Although the sizism of these kinds of pieces — specifically denied by both writers — is easily parsed from the continual references to "tent-size" shirts, "sloppiness," and “XXL polo shirts”, what’s also distressing is their classism. While dressing well needn’t be expensive, what these writers seem to be calling for isn’t merely fashion as fun self-expression, it’s fashion as a system of social representation — the idea that one ought to look good, so that one can be recognized by other good-looking people, and feel mutually reassured in one's tastes. And that kind of dress-as-shibboleth requires the sublimation of most of one’s ideas about clothes into the safe confines of designer labels. Reddy detests chubbiness; I don’t like his clubbiness. Or his condescension.

Inherent in these stories is the idea that a certain way of looking equates with a certain way of being. I love fashion; I love playing with ideas of representation and how we declare ourselves in the world. But I think that when you start alleging that fashion — or, worse, "taste" — has some kind of absolute, timeless value, you get into potentially dangerous moral (and extraordinarily boring sartorial) territory. Hirshberg’s story ends up reifying Italian President Silvio Berlusconi and former French Prime Minister Dominique de Villepin as tidy dressers; it’s as though the fact that each is often in the public eye for corruption somehow makes their alleged fashion savvy more impressive.

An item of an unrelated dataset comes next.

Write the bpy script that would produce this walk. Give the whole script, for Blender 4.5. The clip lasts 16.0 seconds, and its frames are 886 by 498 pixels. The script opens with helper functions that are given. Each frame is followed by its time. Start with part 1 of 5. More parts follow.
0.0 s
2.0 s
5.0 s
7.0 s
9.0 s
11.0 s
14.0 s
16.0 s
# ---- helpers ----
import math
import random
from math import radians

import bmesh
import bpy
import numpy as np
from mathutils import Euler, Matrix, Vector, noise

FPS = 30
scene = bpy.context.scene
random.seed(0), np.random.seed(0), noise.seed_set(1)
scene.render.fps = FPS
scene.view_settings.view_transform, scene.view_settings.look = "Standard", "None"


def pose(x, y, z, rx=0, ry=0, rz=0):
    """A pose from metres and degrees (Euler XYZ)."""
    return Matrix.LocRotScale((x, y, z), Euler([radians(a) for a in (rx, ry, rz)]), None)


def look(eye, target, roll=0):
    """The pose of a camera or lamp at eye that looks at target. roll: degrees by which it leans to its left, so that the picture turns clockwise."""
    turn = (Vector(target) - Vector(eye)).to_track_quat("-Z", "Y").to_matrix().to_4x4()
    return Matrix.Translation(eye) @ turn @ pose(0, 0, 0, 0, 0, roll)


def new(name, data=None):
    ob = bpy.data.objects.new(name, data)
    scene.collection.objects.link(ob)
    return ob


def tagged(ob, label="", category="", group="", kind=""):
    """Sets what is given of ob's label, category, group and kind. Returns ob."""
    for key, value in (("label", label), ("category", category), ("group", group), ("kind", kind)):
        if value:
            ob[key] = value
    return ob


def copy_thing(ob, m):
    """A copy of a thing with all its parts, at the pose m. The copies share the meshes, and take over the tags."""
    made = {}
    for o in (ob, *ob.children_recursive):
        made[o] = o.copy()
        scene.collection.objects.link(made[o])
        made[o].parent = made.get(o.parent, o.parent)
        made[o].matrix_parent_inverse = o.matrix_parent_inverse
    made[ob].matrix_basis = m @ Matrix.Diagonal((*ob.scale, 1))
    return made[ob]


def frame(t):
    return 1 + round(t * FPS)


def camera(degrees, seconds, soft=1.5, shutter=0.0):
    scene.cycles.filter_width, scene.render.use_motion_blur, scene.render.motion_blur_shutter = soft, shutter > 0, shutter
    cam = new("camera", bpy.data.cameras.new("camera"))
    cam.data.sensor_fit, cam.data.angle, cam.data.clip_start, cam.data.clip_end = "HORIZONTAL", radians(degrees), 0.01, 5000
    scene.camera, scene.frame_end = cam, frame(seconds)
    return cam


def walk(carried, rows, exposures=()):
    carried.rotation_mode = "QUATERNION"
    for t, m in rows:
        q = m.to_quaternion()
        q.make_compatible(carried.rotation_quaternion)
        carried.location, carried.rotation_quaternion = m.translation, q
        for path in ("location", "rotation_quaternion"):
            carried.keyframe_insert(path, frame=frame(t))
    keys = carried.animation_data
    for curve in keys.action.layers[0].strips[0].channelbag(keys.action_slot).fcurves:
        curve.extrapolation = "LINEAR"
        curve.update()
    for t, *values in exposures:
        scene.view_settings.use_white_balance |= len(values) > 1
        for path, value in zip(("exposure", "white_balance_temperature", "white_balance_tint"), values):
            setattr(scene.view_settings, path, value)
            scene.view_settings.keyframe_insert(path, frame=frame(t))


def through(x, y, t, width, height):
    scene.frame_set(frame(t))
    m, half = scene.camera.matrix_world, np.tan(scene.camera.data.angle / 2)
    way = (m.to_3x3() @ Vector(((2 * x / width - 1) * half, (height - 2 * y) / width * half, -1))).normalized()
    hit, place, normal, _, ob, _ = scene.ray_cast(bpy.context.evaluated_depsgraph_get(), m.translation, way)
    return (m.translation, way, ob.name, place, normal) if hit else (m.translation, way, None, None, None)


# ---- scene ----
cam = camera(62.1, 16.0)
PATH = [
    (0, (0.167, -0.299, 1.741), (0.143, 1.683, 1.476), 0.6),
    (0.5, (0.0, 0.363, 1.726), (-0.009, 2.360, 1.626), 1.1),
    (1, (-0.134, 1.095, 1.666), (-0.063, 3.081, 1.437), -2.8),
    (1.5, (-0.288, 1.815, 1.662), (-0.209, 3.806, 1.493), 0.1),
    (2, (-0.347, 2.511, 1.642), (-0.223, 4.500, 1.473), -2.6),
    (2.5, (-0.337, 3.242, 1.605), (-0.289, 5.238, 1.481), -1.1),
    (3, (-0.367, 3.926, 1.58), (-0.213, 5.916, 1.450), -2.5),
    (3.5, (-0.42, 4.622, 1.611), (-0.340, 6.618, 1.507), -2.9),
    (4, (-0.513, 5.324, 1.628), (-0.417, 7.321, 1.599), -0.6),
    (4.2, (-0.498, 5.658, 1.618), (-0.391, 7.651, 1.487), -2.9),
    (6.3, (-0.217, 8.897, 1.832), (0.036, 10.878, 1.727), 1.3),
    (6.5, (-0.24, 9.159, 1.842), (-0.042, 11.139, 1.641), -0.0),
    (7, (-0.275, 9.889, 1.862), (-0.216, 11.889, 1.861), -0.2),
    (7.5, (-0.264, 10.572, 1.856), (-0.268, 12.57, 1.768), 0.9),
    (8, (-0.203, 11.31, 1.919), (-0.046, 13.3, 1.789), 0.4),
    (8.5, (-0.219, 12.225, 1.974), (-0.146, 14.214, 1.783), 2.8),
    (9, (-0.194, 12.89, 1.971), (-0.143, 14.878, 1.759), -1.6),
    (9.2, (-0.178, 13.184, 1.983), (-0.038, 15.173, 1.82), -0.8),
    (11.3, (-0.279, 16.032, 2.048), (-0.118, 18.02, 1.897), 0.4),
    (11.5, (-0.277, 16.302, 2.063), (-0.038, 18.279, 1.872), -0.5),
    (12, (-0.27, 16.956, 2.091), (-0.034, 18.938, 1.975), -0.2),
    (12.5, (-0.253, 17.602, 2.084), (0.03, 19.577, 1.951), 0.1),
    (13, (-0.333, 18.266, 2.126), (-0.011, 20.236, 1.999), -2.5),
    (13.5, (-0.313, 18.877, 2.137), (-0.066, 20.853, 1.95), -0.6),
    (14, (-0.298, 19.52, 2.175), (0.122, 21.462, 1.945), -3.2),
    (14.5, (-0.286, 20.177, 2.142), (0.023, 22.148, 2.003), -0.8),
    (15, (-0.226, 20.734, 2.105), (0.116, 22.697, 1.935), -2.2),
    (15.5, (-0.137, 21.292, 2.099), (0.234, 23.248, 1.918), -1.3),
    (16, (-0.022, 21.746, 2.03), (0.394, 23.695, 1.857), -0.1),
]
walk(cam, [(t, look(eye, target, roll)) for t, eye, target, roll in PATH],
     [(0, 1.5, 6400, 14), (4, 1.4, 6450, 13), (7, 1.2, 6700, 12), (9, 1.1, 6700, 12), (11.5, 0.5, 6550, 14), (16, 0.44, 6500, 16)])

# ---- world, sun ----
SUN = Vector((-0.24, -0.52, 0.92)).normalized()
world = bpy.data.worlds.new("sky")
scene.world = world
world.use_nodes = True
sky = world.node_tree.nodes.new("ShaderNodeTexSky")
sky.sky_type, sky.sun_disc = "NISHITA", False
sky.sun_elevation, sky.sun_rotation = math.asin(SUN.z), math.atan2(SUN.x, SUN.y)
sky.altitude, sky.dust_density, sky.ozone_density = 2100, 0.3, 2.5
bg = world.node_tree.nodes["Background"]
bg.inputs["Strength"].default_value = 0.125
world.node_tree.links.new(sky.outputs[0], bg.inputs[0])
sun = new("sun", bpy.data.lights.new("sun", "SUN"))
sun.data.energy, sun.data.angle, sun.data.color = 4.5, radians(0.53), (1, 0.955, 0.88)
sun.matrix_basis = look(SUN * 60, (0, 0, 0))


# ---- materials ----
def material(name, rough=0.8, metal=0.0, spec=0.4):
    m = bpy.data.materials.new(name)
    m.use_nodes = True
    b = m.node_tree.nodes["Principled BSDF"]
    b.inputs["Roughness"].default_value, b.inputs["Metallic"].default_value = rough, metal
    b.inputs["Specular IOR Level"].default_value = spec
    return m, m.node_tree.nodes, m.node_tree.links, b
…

Reddy thinks fashion in ’09 will take a turn towards his narrow definitions of “chic” with the coming of the Obamas. What I’d like to see from fashion in ’09 is fewer hectoring “trend” stories about lazy poor fat people and their lazy poor fat people habits. Comfort is not the enemy of style, and fat is not the enemy of fashion. Maybe we could just end the entire idea of fashion as a capital-F top-down regimented enterprise fit only for vetted experts. Then we could get back to wearing what we want, wearing what we think is fun, wearing what makes us feel good, wearing what reminds us of that one really great day when…and not being judged by mean writers for it.